_Exercise objective_
Copy out every line exactly, passing over the pictures.

_Dataset excerpt_

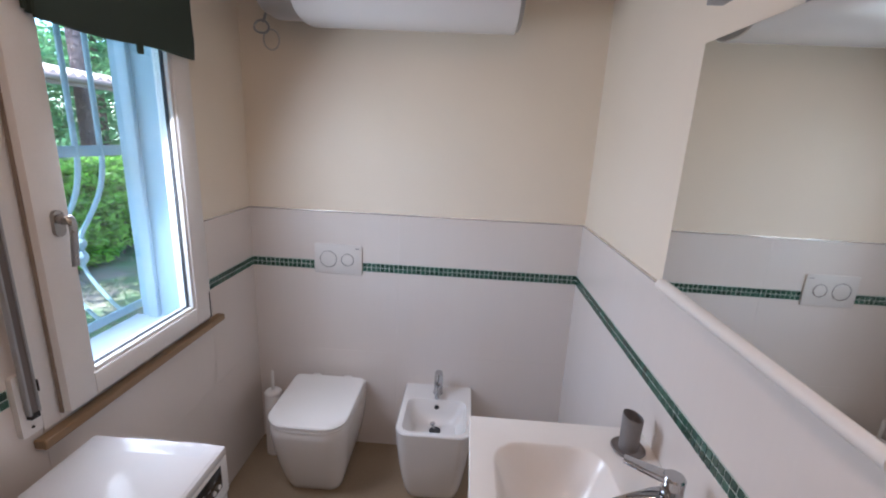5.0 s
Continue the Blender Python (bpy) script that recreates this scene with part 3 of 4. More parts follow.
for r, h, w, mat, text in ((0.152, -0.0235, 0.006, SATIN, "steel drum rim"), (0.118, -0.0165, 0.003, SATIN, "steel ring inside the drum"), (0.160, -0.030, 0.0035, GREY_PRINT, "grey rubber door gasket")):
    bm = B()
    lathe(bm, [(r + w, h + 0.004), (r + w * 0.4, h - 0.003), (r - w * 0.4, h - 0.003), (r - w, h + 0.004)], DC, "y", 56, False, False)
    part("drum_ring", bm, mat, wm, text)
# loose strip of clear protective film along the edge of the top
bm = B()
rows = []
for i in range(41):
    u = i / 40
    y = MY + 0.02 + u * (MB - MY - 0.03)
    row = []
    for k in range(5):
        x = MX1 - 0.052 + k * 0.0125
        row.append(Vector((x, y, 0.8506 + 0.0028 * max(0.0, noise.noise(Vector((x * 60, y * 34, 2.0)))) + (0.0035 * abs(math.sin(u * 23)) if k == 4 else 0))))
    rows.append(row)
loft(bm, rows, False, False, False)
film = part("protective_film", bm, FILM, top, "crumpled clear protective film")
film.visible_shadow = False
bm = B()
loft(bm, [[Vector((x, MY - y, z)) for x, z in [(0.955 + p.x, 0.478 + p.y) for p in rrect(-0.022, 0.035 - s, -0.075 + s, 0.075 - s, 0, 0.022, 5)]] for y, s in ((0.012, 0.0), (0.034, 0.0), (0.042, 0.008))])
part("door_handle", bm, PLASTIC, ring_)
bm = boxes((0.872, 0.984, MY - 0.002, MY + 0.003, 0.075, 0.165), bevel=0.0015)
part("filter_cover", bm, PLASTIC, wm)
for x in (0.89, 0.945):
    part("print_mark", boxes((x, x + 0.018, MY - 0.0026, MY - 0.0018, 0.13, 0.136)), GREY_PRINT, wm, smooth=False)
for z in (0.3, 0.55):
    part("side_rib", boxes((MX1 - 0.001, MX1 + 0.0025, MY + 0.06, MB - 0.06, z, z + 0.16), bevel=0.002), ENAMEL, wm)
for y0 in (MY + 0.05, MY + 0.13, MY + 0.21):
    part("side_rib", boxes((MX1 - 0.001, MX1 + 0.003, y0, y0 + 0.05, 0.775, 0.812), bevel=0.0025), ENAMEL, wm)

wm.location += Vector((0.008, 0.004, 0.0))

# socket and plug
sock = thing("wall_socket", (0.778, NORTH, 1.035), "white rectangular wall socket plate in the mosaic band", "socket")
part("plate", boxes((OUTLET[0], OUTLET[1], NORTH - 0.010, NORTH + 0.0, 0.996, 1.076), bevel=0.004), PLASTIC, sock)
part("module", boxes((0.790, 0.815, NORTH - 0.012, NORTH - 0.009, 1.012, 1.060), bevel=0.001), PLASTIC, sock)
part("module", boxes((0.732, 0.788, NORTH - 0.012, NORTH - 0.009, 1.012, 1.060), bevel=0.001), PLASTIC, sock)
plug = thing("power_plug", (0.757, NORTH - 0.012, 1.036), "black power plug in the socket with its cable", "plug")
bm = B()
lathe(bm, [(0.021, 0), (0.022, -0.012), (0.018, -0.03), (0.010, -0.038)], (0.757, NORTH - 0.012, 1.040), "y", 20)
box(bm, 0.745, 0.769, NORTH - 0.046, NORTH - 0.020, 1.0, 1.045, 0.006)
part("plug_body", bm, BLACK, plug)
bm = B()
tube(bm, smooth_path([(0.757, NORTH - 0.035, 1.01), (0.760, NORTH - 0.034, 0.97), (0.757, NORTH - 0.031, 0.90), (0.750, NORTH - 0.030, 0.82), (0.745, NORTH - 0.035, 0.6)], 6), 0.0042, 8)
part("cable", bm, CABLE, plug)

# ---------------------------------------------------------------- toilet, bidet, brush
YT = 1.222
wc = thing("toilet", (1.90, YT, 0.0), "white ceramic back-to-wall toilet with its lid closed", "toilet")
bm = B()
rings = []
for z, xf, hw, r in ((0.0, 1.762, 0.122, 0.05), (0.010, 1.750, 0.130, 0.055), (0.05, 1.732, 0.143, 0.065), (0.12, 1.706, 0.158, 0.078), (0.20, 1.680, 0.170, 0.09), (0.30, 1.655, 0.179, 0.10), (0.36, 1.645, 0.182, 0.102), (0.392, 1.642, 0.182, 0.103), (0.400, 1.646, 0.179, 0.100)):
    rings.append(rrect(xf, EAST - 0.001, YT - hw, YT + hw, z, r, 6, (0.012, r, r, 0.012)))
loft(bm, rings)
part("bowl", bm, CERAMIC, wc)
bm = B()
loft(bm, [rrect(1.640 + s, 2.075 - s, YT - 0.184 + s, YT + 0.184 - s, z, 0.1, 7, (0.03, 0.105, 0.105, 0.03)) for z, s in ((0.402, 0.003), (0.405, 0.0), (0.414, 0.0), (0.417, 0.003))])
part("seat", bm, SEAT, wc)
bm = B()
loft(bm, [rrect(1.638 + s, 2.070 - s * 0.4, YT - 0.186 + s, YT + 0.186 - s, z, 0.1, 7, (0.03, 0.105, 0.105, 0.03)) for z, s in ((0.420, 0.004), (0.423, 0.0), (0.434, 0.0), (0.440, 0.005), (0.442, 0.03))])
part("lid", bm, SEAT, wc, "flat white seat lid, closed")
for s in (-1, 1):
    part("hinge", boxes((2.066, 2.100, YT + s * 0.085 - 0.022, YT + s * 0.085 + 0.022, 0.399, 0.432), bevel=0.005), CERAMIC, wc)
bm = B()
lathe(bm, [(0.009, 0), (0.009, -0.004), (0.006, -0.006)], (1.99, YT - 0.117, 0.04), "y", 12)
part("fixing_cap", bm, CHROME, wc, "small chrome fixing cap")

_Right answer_
5.0 s
Continue the Blender Python (bpy) script that recreates this scene with part 3 of 4. More parts follow.
for r, h, w, mat, text in ((0.152, -0.0235, 0.006, SATIN, "steel drum rim"), (0.118, -0.0165, 0.003, SATIN, "steel ring inside the drum"), (0.160, -0.030, 0.0035, GREY_PRINT, "grey rubber door gasket")):
    bm = B()
    lathe(bm, [(r + w, h + 0.004), (r + w * 0.4, h - 0.003), (r - w * 0.4, h - 0.003), (r - w, h + 0.004)], DC, "y", 56, False, False)
    part("drum_ring", bm, mat, wm, text)
# loose strip of clear protective film along the edge of the top
bm = B()
rows = []
for i in range(41):
    u = i / 40
    y = MY + 0.02 + u * (MB - MY - 0.03)
    row = []
    for k in range(5):
        x = MX1 - 0.052 + k * 0.0125
        row.append(Vector((x, y, 0.8506 + 0.0028 * max(0.0, noise.noise(Vector((x * 60, y * 34, 2.0)))) + (0.0035 * abs(math.sin(u * 23)) if k == 4 else 0))))
    rows.append(row)
loft(bm, rows, False, False, False)
film = part("protective_film", bm, FILM, top, "crumpled clear protective film")
film.visible_shadow = False
bm = B()
loft(bm, [[Vector((x, MY - y, z)) for x, z in [(0.955 + p.x, 0.478 + p.y) for p in rrect(-0.022, 0.035 - s, -0.075 + s, 0.075 - s, 0, 0.022, 5)]] for y, s in ((0.012, 0.0), (0.034, 0.0), (0.042, 0.008))])
part("door_handle", bm, PLASTIC, ring_)
bm = boxes((0.872, 0.984, MY - 0.002, MY + 0.003, 0.075, 0.165), bevel=0.0015)
part("filter_cover", bm, PLASTIC, wm)
for x in (0.89, 0.945):
    part("print_mark", boxes((x, x + 0.018, MY - 0.0026, MY - 0.0018, 0.13, 0.136)), GREY_PRINT, wm, smooth=False)
for z in (0.3, 0.55):
    part("side_rib", boxes((MX1 - 0.001, MX1 + 0.0025, MY + 0.06, MB - 0.06, z, z + 0.16), bevel=0.002), ENAMEL, wm)
for y0 in (MY + 0.05, MY + 0.13, MY + 0.21):
    part("side_rib", boxes((MX1 - 0.001, MX1 + 0.003, y0, y0 + 0.05, 0.775, 0.812), bevel=0.0025), ENAMEL, wm)

wm.location += Vector((0.008, 0.004, 0.0))

# socket and plug
sock = thing("wall_socket", (0.778, NORTH, 1.035), "white rectangular wall socket plate in the mosaic band", "socket")
part("plate", boxes((OUTLET[0], OUTLET[1], NORTH - 0.010, NORTH + 0.0, 0.996, 1.076), bevel=0.004), PLASTIC, sock)
part("module", boxes((0.790, 0.815, NORTH - 0.012, NORTH - 0.009, 1.012, 1.060), bevel=0.001), PLASTIC, sock)
part("module", boxes((0.732, 0.788, NORTH - 0.012, NORTH - 0.009, 1.012, 1.060), bevel=0.001), PLASTIC, sock)
plug = thing("power_plug", (0.757, NORTH - 0.012, 1.036), "black power plug in the socket with its cable", "plug")
bm = B()
lathe(bm, [(0.021, 0), (0.022, -0.012), (0.018, -0.03), (0.010, -0.038)], (0.757, NORTH - 0.012, 1.040), "y", 20)
box(bm, 0.745, 0.769, NORTH - 0.046, NORTH - 0.020, 1.0, 1.045, 0.006)
part("plug_body", bm, BLACK, plug)
bm = B()
tube(bm, smooth_path([(0.757, NORTH - 0.035, 1.01), (0.760, NORTH - 0.034, 0.97), (0.757, NORTH - 0.031, 0.90), (0.750, NORTH - 0.030, 0.82), (0.745, NORTH - 0.035, 0.6)], 6), 0.0042, 8)
part("cable", bm, CABLE, plug)

# ---------------------------------------------------------------- toilet, bidet, brush
YT = 1.222
wc = thing("toilet", (1.90, YT, 0.0), "white ceramic back-to-wall toilet with its lid closed", "toilet")
bm = B()
rings = []
for z, xf, hw, r in ((0.0, 1.762, 0.122, 0.05), (0.010, 1.750, 0.130, 0.055), (0.05, 1.732, 0.143, 0.065), (0.12, 1.706, 0.158, 0.078), (0.20, 1.680, 0.170, 0.09), (0.30, 1.655, 0.179, 0.10), (0.36, 1.645, 0.182, 0.102), (0.392, 1.642, 0.182, 0.103), (0.400, 1.646, 0.179, 0.100)):
    rings.append(rrect(xf, EAST - 0.001, YT - hw, YT + hw, z, r, 6, (0.012, r, r, 0.012)))
loft(bm, rings)
part("bowl", bm, CERAMIC, wc)
bm = B()
loft(bm, [rrect(1.640 + s, 2.075 - s, YT - 0.184 + s, YT + 0.184 - s, z, 0.1, 7, (0.03, 0.105, 0.105, 0.03)) for z, s in ((0.402, 0.003), (0.405, 0.0), (0.414, 0.0), (0.417, 0.003))])
part("seat", bm, SEAT, wc)
bm = B()
loft(bm, [rrect(1.638 + s, 2.070 - s * 0.4, YT - 0.186 + s, YT + 0.186 - s, z, 0.1, 7, (0.03, 0.105, 0.105, 0.03)) for z, s in ((0.420, 0.004), (0.423, 0.0), (0.434, 0.0), (0.440, 0.005), (0.442, 0.03))])
part("lid", bm, SEAT, wc, "flat white seat lid, closed")
for s in (-1, 1):
    part("hinge", boxes((2.066, 2.100, YT + s * 0.085 - 0.022, YT + s * 0.085 + 0.022, 0.399, 0.432), bevel=0.005), CERAMIC, wc)
bm = B()
lathe(bm, [(0.009, 0), (0.009, -0.004), (0.006, -0.006)], (1.99, YT - 0.117, 0.04), "y", 12)
part("fixing_cap", bm, CHROME, wc, "small chrome fixing cap")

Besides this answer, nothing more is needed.